What is being asked: Reproduce the lines of the material exactly, excluding every image.

Material to process:
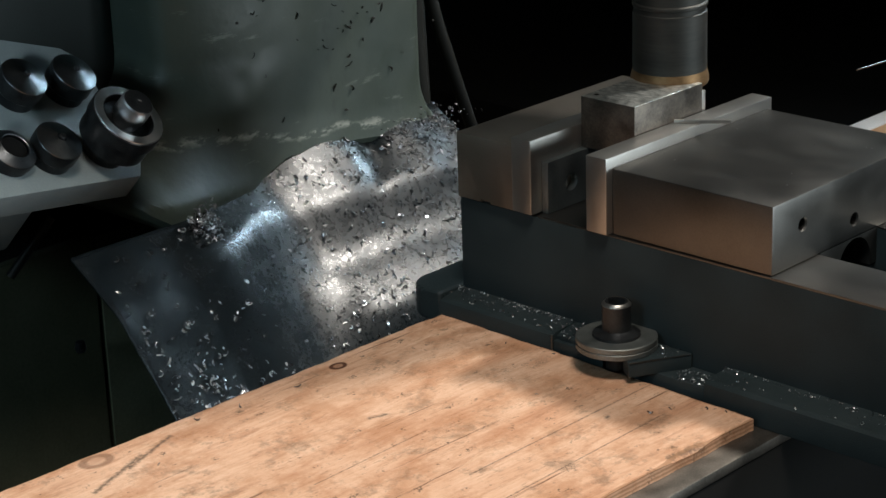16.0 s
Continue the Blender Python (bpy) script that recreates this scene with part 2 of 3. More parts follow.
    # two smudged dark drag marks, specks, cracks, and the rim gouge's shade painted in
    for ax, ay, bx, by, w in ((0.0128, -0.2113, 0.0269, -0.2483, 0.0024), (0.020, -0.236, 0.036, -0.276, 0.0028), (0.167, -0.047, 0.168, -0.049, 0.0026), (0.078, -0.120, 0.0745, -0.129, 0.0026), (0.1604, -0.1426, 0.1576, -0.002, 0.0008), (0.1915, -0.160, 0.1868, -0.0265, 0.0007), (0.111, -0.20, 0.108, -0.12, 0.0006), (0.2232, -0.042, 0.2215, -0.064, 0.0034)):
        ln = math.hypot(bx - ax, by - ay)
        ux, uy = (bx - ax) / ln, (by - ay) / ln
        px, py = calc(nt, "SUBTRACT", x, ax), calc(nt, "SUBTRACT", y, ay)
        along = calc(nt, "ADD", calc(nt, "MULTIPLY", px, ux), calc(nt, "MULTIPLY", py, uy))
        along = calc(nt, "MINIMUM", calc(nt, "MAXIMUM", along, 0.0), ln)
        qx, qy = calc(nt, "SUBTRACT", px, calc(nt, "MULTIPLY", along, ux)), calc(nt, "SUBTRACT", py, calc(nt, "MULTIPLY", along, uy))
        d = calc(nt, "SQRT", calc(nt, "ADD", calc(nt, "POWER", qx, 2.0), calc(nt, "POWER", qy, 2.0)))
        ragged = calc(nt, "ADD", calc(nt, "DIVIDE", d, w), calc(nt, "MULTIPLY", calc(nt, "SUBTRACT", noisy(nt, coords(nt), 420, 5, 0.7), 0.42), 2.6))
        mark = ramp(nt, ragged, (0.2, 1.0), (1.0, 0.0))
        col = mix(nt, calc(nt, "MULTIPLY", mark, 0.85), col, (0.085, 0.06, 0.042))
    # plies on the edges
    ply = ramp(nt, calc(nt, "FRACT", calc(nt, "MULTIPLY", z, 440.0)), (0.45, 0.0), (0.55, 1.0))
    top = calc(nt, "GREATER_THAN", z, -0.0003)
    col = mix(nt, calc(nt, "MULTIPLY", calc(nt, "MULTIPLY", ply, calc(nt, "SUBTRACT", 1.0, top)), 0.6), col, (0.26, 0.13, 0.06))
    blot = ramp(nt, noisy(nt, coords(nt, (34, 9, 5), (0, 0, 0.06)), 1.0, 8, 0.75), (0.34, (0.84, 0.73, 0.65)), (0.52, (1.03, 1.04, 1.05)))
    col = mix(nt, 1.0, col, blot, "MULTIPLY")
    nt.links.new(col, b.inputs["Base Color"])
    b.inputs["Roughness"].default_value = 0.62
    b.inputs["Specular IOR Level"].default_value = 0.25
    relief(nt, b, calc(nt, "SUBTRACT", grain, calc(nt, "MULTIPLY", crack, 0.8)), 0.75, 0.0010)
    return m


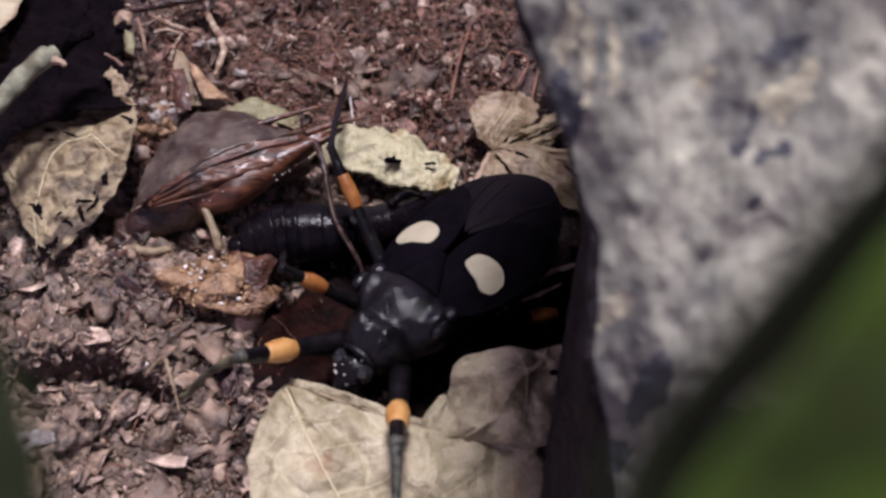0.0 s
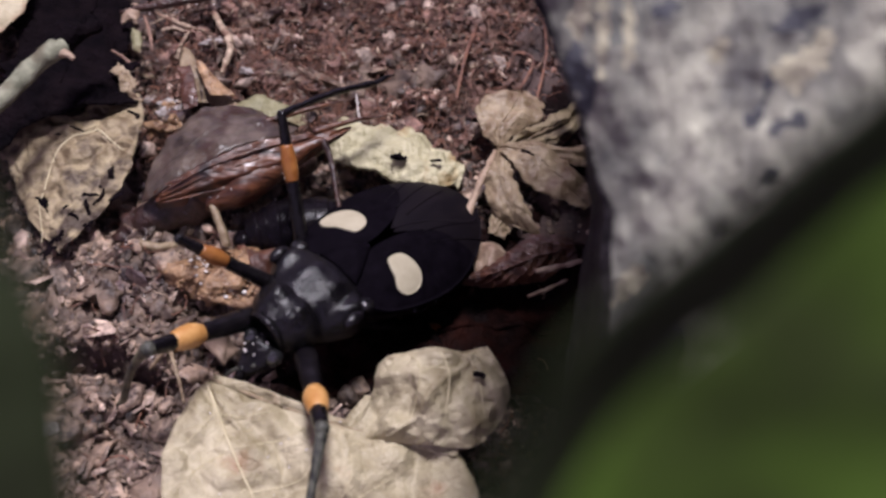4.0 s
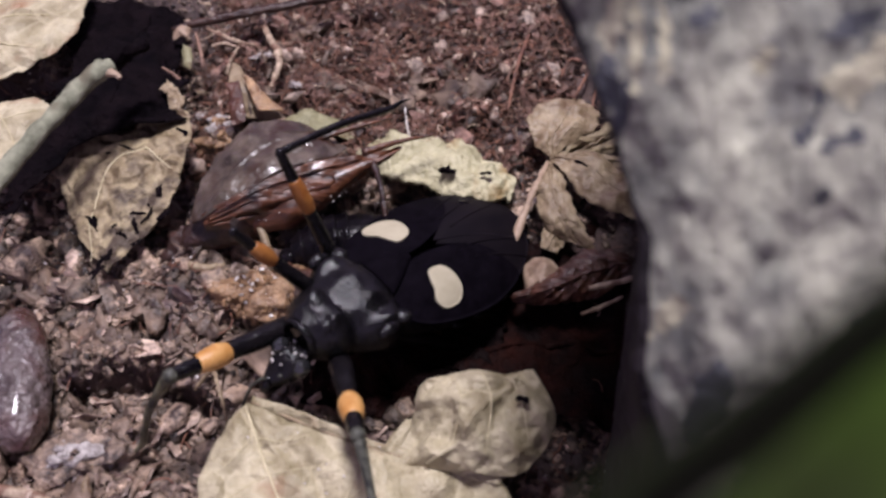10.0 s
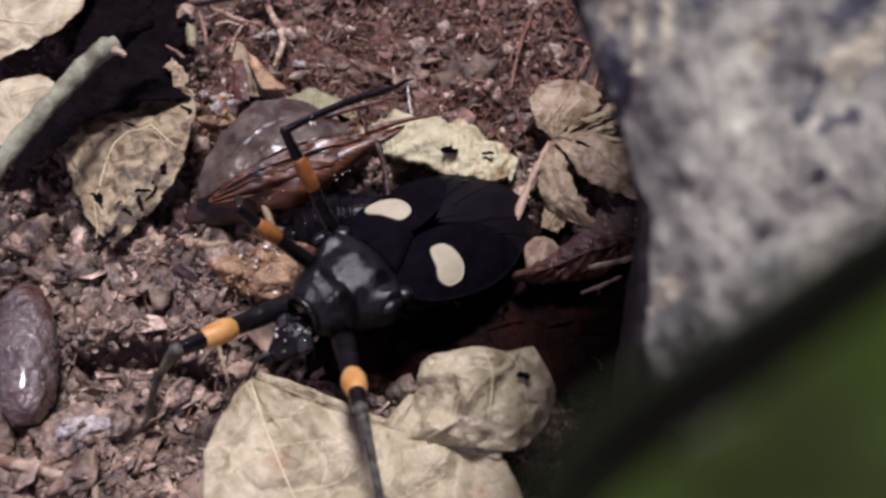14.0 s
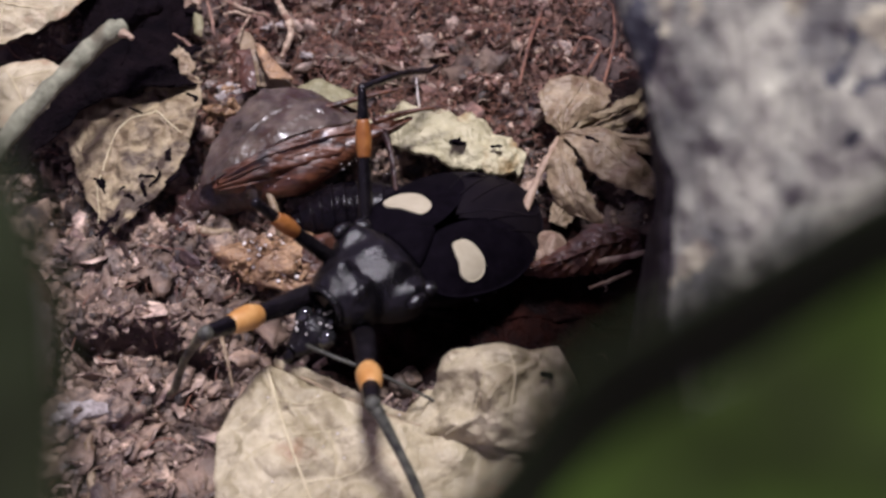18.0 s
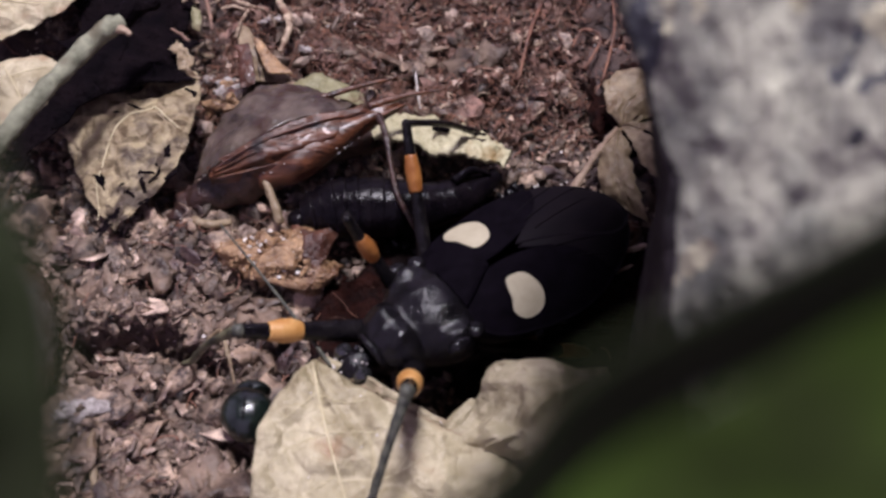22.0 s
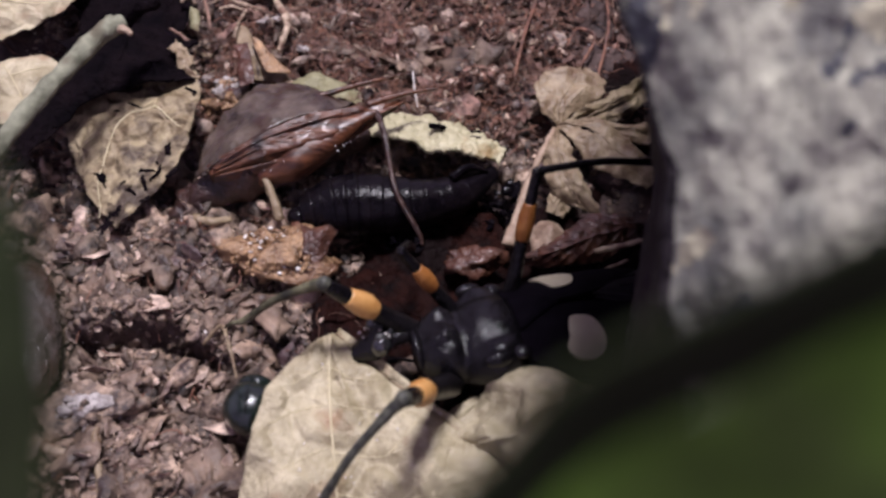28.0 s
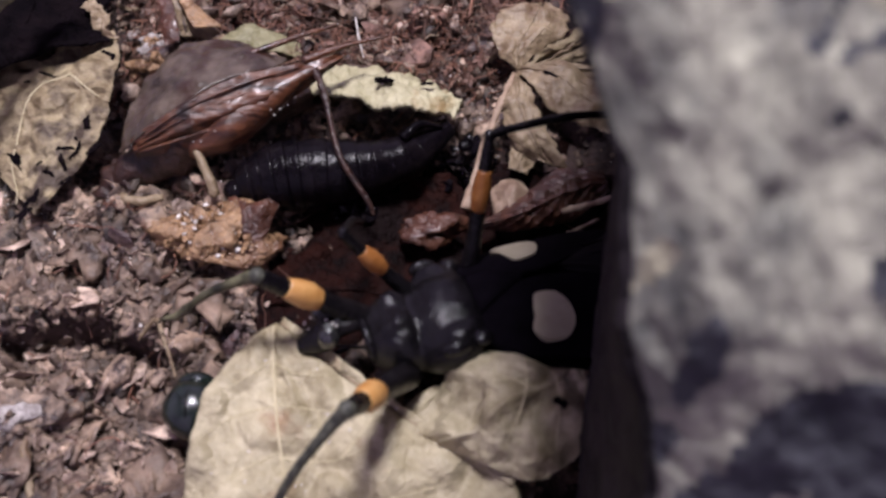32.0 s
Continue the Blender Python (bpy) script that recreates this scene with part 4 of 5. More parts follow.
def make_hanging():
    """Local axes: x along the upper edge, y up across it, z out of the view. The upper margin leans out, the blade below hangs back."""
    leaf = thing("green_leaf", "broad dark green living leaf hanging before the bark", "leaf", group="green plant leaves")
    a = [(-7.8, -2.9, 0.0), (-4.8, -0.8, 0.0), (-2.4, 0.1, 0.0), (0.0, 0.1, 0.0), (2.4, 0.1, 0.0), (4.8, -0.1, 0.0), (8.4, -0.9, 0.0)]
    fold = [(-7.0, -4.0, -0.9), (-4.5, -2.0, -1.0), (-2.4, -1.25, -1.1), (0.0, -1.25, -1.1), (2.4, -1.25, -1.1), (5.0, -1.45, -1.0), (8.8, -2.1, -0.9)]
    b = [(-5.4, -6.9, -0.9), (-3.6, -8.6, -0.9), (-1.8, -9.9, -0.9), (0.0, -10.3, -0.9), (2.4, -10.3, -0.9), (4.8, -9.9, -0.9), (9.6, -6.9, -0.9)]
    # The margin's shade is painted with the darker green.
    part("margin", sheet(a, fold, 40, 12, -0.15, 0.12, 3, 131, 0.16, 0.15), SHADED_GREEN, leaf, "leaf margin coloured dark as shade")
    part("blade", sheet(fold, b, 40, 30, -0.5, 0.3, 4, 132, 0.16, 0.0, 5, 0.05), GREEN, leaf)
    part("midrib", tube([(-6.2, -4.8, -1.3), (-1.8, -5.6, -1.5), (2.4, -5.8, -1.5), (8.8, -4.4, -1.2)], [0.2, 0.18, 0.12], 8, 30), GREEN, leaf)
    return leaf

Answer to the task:
16.0 s
Continue the Blender Python (bpy) script that recreates this scene with part 2 of 3. More parts follow.
    # two smudged dark drag marks, specks, cracks, and the rim gouge's shade painted in
    for ax, ay, bx, by, w in ((0.0128, -0.2113, 0.0269, -0.2483, 0.0024), (0.020, -0.236, 0.036, -0.276, 0.0028), (0.167, -0.047, 0.168, -0.049, 0.0026), (0.078, -0.120, 0.0745, -0.129, 0.0026), (0.1604, -0.1426, 0.1576, -0.002, 0.0008), (0.1915, -0.160, 0.1868, -0.0265, 0.0007), (0.111, -0.20, 0.108, -0.12, 0.0006), (0.2232, -0.042, 0.2215, -0.064, 0.0034)):
        ln = math.hypot(bx - ax, by - ay)
        ux, uy = (bx - ax) / ln, (by - ay) / ln
        px, py = calc(nt, "SUBTRACT", x, ax), calc(nt, "SUBTRACT", y, ay)
        along = calc(nt, "ADD", calc(nt, "MULTIPLY", px, ux), calc(nt, "MULTIPLY", py, uy))
        along = calc(nt, "MINIMUM", calc(nt, "MAXIMUM", along, 0.0), ln)
        qx, qy = calc(nt, "SUBTRACT", px, calc(nt, "MULTIPLY", along, ux)), calc(nt, "SUBTRACT", py, calc(nt, "MULTIPLY", along, uy))
        d = calc(nt, "SQRT", calc(nt, "ADD", calc(nt, "POWER", qx, 2.0), calc(nt, "POWER", qy, 2.0)))
        ragged = calc(nt, "ADD", calc(nt, "DIVIDE", d, w), calc(nt, "MULTIPLY", calc(nt, "SUBTRACT", noisy(nt, coords(nt), 420, 5, 0.7), 0.42), 2.6))
        mark = ramp(nt, ragged, (0.2, 1.0), (1.0, 0.0))
        col = mix(nt, calc(nt, "MULTIPLY", mark, 0.85), col, (0.085, 0.06, 0.042))
    # plies on the edges
    ply = ramp(nt, calc(nt, "FRACT", calc(nt, "MULTIPLY", z, 440.0)), (0.45, 0.0), (0.55, 1.0))
    top = calc(nt, "GREATER_THAN", z, -0.0003)
    col = mix(nt, calc(nt, "MULTIPLY", calc(nt, "MULTIPLY", ply, calc(nt, "SUBTRACT", 1.0, top)), 0.6), col, (0.26, 0.13, 0.06))
    blot = ramp(nt, noisy(nt, coords(nt, (34, 9, 5), (0, 0, 0.06)), 1.0, 8, 0.75), (0.34, (0.84, 0.73, 0.65)), (0.52, (1.03, 1.04, 1.05)))
    col = mix(nt, 1.0, col, blot, "MULTIPLY")
    nt.links.new(col, b.inputs["Base Color"])
    b.inputs["Roughness"].default_value = 0.62
    b.inputs["Specular IOR Level"].default_value = 0.25
    relief(nt, b, calc(nt, "SUBTRACT", grain, calc(nt, "MULTIPLY", crack, 0.8)), 0.75, 0.0010)
    return m


0.0 s
4.0 s
10.0 s
14.0 s
18.0 s
22.0 s
28.0 s
32.0 s
Continue the Blender Python (bpy) script that recreates this scene with part 4 of 5. More parts follow.
def make_hanging():
    """Local axes: x along the upper edge, y up across it, z out of the view. The upper margin leans out, the blade below hangs back."""
    leaf = thing("green_leaf", "broad dark green living leaf hanging before the bark", "leaf", group="green plant leaves")
    a = [(-7.8, -2.9, 0.0), (-4.8, -0.8, 0.0), (-2.4, 0.1, 0.0), (0.0, 0.1, 0.0), (2.4, 0.1, 0.0), (4.8, -0.1, 0.0), (8.4, -0.9, 0.0)]
    fold = [(-7.0, -4.0, -0.9), (-4.5, -2.0, -1.0), (-2.4, -1.25, -1.1), (0.0, -1.25, -1.1), (2.4, -1.25, -1.1), (5.0, -1.45, -1.0), (8.8, -2.1, -0.9)]
    b = [(-5.4, -6.9, -0.9), (-3.6, -8.6, -0.9), (-1.8, -9.9, -0.9), (0.0, -10.3, -0.9), (2.4, -10.3, -0.9), (4.8, -9.9, -0.9), (9.6, -6.9, -0.9)]
    # The margin's shade is painted with the darker green.
    part("margin", sheet(a, fold, 40, 12, -0.15, 0.12, 3, 131, 0.16, 0.15), SHADED_GREEN, leaf, "leaf margin coloured dark as shade")
    part("blade", sheet(fold, b, 40, 30, -0.5, 0.3, 4, 132, 0.16, 0.0, 5, 0.05), GREEN, leaf)
    part("midrib", tube([(-6.2, -4.8, -1.3), (-1.8, -5.6, -1.5), (2.4, -5.8, -1.5), (8.8, -4.4, -1.2)], [0.2, 0.18, 0.12], 8, 30), GREEN, leaf)
    return leaf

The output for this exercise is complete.